■ Exercise goal: Look through the data for the string "walk". Copy every line where it is found.

■ Supplied information:
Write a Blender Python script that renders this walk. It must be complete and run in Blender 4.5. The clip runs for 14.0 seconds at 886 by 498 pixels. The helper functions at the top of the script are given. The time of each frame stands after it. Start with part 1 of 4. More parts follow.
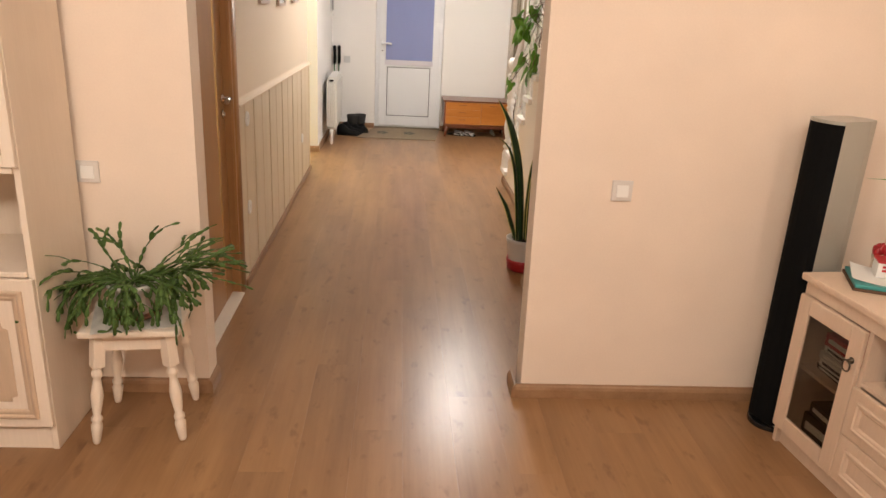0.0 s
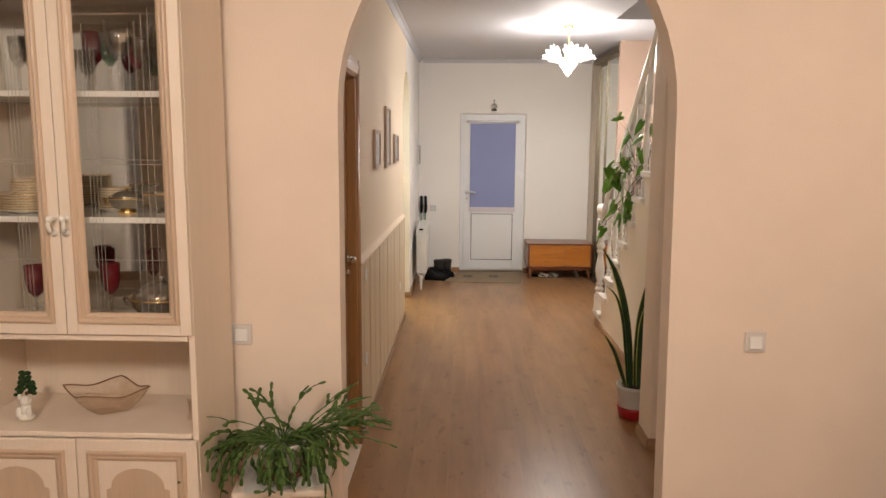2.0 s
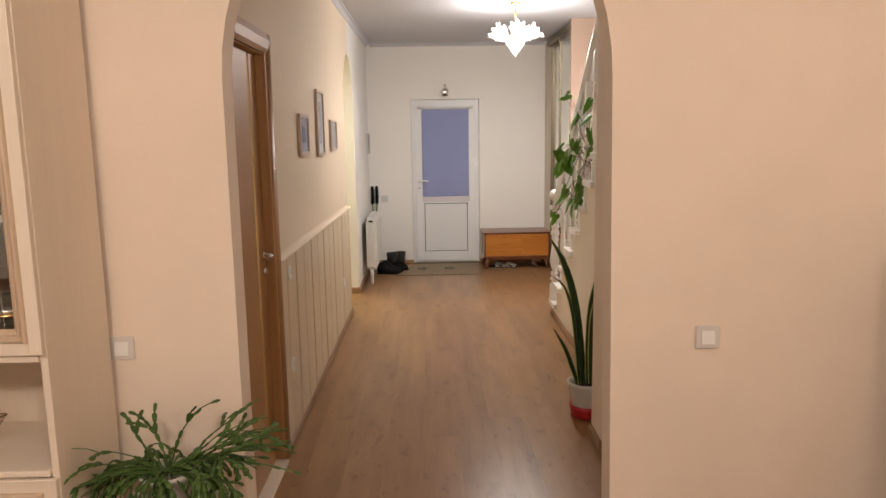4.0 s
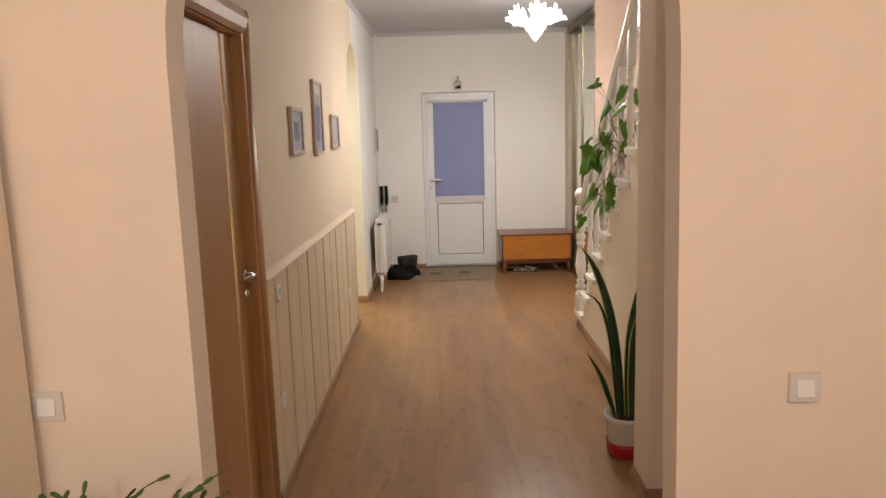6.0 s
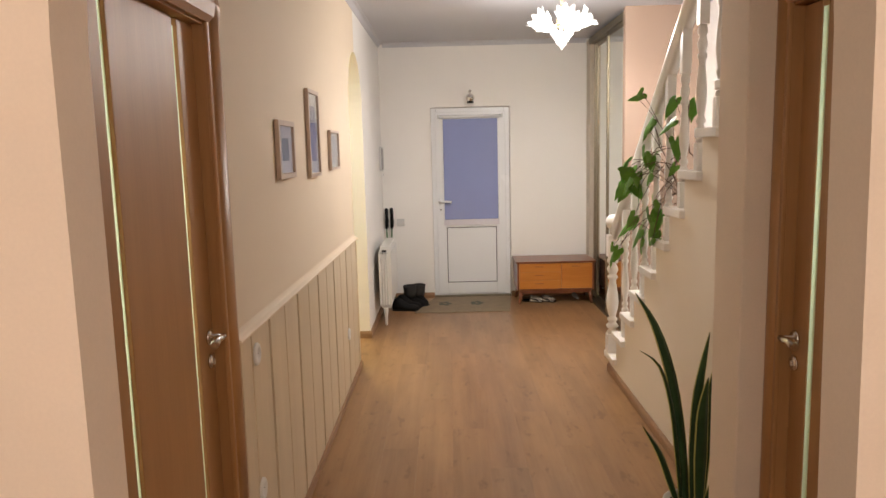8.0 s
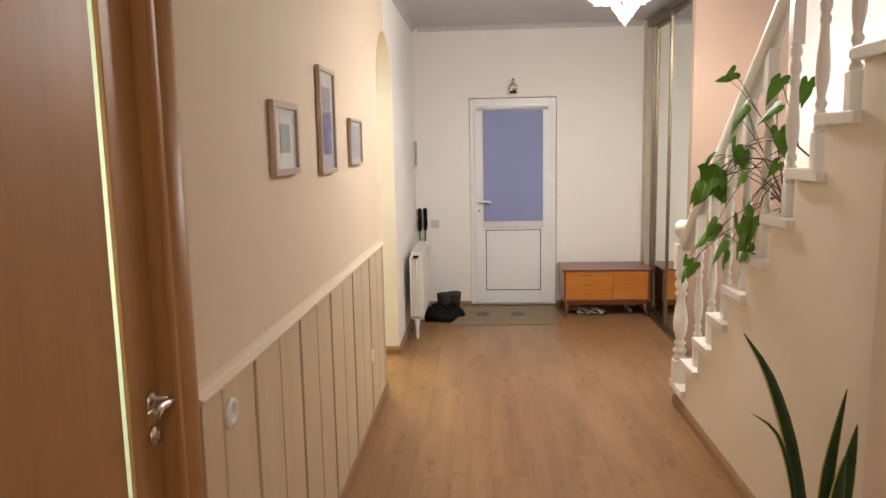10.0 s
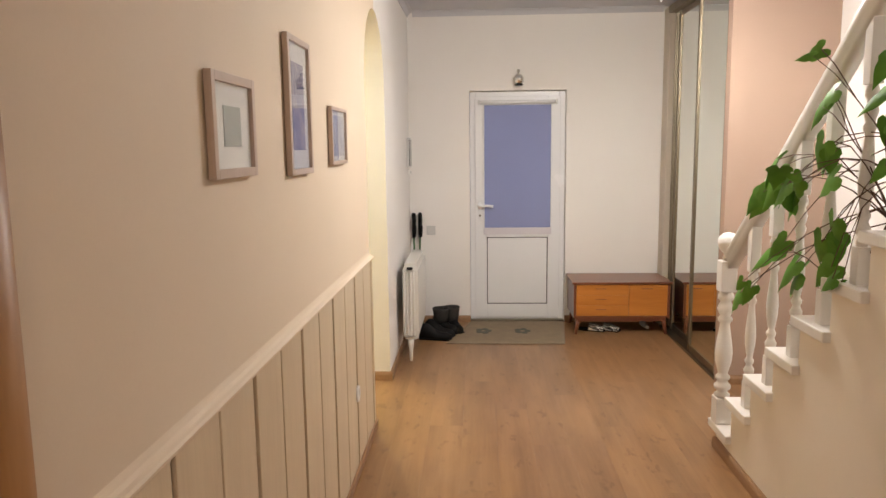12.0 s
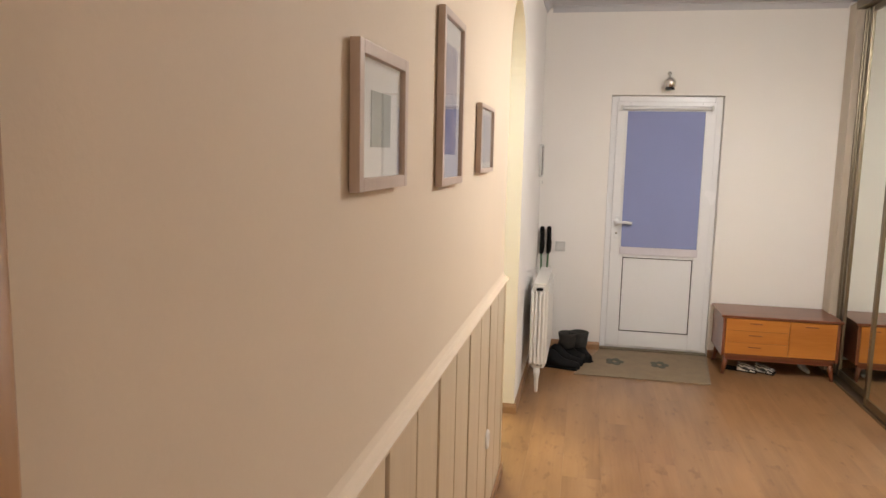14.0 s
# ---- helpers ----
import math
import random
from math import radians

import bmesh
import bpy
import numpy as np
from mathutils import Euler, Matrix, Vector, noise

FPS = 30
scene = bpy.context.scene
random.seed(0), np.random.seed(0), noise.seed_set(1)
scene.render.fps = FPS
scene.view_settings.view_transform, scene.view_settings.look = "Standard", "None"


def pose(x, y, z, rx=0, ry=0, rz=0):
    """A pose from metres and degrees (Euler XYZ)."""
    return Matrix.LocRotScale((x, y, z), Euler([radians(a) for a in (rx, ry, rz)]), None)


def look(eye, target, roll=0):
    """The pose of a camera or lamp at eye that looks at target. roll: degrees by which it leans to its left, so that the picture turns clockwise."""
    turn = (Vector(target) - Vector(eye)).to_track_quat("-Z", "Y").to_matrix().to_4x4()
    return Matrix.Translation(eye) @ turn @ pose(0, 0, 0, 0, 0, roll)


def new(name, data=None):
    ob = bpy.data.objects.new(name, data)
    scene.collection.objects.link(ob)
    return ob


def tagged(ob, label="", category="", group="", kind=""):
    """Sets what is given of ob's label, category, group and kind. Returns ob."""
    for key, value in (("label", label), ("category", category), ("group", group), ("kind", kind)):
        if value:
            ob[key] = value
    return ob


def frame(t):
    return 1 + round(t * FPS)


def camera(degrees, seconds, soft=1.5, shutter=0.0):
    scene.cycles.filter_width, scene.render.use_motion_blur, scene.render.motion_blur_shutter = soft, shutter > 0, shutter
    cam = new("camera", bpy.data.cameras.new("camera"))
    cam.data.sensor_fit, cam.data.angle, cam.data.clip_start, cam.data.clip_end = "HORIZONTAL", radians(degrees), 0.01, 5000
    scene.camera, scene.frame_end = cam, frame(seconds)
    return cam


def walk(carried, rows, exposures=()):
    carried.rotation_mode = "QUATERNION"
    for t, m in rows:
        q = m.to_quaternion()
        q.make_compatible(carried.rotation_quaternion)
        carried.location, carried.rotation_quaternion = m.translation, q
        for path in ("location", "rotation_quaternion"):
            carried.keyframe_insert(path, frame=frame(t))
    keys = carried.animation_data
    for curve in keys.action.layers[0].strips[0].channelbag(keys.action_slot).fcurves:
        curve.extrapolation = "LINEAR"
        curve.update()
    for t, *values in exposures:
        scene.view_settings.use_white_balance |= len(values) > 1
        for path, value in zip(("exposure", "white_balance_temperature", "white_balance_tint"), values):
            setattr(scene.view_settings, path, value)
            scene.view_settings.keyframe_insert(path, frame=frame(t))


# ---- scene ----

■ Correct output:
Write a Blender Python script that renders this walk. It must be complete and run in Blender 4.5. The clip runs for 14.0 seconds at 886 by 498 pixels. The helper functions at the top of the script are given. The time of each frame stands after it. Start with part 1 of 4. More parts follow.
def walk(carried, rows, exposures=()):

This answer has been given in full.